2020-01-27,IBM ,1 becomes 2020-01-27,IBM,1

Walter

thanks guys - spaces were the issue

I really like this feature. This is the top quartile of a blackrock ETF using one of the stock p123 ranking systems. The annualized return of the ETF is <10%


Aaron, it does not look as if this has been implemented yet?

What works now:
Sell on weekday= 5
Buy on weekday= 6

Georg, it looks like your data set doesn’t implement Walter’s approach. The data should have inserted on Saturday and Sunday in order for the data to be observed at the same time. For the date in question, it should either be on 2012-12-29 & 2012-12-30 to be observed on 2012-12-31 or on 2013-01-05 & 2013-01-06 to be observed on 2013-01-07.

An alternative approach would be to use a single date for each holding period (e.g. 2012-12-31) and import a “0’s” spreadsheet followed by a “1’s” spreadsheet, where the second import would overwrite the 0’s for the symbols which don’t drop out with 1’s. As always, the “0’s” data derived from the “1’s” data by shifting the dates forward by one holding period (without subtracting a day this time) and replacing the 1’s with 0’s.

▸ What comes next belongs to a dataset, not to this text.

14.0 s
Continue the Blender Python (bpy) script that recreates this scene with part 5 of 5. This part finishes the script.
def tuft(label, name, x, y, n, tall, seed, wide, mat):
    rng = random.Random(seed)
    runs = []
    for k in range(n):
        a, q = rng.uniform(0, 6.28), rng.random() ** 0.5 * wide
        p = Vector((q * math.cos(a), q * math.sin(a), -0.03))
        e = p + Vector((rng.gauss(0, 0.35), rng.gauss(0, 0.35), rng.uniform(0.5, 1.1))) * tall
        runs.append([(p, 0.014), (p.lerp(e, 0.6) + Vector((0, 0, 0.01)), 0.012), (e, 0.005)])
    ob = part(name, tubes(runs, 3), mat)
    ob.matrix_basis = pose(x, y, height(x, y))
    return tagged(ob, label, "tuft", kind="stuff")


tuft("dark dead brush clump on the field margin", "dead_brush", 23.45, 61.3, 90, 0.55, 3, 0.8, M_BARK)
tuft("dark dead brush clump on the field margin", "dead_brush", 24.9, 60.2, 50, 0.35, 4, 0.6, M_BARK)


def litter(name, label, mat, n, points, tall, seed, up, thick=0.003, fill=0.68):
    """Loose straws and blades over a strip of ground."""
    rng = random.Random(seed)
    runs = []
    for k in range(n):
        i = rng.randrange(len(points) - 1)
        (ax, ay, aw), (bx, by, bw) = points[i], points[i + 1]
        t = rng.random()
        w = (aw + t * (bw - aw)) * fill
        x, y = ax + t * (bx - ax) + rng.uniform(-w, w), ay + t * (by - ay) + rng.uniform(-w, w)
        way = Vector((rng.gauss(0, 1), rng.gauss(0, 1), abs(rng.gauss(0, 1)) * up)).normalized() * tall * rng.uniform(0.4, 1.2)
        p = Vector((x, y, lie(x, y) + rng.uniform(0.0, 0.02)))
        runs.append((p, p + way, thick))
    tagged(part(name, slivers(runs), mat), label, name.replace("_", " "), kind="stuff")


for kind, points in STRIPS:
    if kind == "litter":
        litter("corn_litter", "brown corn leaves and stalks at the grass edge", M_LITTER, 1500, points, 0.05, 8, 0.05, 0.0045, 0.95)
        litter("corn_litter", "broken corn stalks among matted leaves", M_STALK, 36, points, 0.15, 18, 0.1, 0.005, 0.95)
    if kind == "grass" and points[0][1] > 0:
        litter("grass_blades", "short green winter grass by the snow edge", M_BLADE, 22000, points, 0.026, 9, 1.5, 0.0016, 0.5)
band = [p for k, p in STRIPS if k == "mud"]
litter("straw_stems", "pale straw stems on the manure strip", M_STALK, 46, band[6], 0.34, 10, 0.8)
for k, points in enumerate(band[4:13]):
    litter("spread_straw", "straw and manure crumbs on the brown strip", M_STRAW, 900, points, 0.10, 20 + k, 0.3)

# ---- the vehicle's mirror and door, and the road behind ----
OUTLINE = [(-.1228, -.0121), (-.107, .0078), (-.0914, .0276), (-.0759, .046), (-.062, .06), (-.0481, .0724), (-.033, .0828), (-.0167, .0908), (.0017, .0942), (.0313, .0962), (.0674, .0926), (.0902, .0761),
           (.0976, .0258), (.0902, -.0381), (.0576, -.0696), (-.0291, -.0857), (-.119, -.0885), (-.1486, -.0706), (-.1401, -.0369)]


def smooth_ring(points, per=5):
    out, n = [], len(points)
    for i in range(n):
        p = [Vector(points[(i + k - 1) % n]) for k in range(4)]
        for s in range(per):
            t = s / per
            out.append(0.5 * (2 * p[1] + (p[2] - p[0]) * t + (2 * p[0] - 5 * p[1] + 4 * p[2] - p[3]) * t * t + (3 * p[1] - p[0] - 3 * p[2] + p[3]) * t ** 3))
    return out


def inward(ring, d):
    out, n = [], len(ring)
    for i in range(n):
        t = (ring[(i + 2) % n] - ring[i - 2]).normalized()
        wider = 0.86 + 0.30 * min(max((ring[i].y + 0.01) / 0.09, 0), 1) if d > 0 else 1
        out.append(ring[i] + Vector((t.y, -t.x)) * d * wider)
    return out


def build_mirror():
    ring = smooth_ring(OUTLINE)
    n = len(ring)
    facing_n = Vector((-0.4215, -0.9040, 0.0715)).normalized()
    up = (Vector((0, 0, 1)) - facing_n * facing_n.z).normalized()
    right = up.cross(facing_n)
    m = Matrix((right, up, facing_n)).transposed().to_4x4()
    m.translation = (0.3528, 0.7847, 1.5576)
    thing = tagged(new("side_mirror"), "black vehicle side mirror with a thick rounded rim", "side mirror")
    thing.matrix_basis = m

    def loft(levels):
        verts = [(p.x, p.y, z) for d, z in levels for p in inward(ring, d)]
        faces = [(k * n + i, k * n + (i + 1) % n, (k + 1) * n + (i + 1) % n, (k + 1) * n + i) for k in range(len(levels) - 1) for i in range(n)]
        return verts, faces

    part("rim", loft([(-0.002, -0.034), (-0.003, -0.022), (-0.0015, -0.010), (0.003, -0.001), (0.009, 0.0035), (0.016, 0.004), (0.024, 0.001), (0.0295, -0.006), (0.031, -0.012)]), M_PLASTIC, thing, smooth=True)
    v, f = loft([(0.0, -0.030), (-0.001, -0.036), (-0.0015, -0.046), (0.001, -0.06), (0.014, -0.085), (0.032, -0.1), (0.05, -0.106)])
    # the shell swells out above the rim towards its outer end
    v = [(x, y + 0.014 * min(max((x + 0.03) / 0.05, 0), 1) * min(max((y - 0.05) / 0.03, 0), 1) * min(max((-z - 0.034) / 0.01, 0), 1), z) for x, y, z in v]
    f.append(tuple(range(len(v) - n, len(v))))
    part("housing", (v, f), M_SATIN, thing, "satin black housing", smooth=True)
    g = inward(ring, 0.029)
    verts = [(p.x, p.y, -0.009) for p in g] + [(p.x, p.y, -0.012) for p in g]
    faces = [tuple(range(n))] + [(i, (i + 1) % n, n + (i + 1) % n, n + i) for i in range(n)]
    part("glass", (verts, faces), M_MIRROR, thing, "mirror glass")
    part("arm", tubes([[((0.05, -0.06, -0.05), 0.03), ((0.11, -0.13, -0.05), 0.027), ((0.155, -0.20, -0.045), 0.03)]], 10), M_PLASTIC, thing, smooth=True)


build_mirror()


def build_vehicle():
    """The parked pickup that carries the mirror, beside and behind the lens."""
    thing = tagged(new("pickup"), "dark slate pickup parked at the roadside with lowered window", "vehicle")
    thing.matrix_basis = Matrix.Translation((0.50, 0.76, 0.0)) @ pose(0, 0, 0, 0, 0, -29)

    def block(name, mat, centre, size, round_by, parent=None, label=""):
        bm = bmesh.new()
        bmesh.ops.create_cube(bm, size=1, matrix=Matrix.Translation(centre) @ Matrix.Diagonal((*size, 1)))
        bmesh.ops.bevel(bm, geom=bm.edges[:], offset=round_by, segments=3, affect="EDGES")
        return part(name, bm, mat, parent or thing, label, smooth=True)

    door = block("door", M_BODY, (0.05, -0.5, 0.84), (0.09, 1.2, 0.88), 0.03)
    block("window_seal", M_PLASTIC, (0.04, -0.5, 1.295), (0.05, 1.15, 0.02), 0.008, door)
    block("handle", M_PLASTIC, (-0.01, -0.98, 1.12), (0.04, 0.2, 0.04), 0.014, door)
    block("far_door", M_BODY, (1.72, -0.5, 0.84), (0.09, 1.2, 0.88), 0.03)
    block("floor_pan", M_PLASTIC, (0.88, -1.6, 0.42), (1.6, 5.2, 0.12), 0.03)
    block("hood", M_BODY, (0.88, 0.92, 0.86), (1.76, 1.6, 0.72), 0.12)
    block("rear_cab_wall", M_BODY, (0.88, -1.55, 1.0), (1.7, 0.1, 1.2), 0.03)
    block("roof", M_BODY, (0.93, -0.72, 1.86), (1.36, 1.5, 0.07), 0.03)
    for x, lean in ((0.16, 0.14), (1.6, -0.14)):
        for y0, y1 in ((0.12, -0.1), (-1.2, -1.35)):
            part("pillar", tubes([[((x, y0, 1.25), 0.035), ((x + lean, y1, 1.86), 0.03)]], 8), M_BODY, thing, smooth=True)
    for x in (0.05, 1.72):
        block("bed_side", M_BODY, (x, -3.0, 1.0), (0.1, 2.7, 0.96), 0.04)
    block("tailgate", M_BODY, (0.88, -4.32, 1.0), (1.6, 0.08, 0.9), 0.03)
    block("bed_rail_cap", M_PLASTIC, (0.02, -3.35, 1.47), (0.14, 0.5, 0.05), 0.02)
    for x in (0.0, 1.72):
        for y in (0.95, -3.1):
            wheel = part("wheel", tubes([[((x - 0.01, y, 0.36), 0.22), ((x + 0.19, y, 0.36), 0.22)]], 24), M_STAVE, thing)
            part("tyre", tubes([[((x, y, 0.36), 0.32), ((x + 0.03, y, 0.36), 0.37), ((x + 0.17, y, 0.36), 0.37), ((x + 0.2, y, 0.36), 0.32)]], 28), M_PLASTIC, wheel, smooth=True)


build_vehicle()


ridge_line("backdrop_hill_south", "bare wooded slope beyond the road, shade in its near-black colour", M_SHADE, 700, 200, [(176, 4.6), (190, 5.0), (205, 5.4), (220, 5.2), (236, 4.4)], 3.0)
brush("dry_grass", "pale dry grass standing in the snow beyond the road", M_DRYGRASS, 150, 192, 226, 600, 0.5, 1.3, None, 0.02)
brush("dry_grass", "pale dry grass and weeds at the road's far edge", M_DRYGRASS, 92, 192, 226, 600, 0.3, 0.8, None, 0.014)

Aaron, thank you for looking at this.

I checked and found that using Walter’s method and your rules:
Sell on weekday= 7 (Saturday)
Buy on weekday= 1 (Sunday)

gives identical returns to:
Sell on weekday= 5 (Thursday)
Buy on weekday= 6 (Friday)

Both rules result in trading on Monday.
That is good to know because I am getting excellent results by using the “piggy-back” strategy on various base funds with the excellent Ranking Systems from P123.

Also, it would help a lot when uploading a csv-file into a stock factor that the duplicate entries are automatically deleted while parsing the data.

P123 Team,
Stock Factors are a tool to import historic holdings of an ETF or other fund into P123 and use this in stock strategies.

The problem is that P123 only recognizes ticker symbols which are current and delisted symbols which are designated as TICKER^year when they became delisted.

So when a delisted stock is in a CSV upload file without the appended “^year” one gets an error message “Security could not be mapped: TICKER”
Then one has to search for the year when this stock got delisted. I recently tried to upload a file and got over 100 such error messages. Now I have to find the ticker symbols that P123 recognizes for those stocks.

That is just too much work to make the Stock Factors useful. I suggest that P123 posts an excel file of all delisted stock symbols since 1999, together with the historic symbol under which the stock traded. This surely cannot be too difficult to do?

If we had such an excel file one could quickly do a VLOOKUP to find the correct symbol that P123 recognizes now.

Here is a list, good to Aug-06, which I found on the internet, but we need a listing to 2020.
https://web.archive.org/web/20120211024956/http://www.codehappy.net/charts/delisted_stocks.txt

Does this help? It’s a list of all delisted stocks along with their current symbols. Almost all the time the previous symbol will be in there if your lookup tool is smart enough.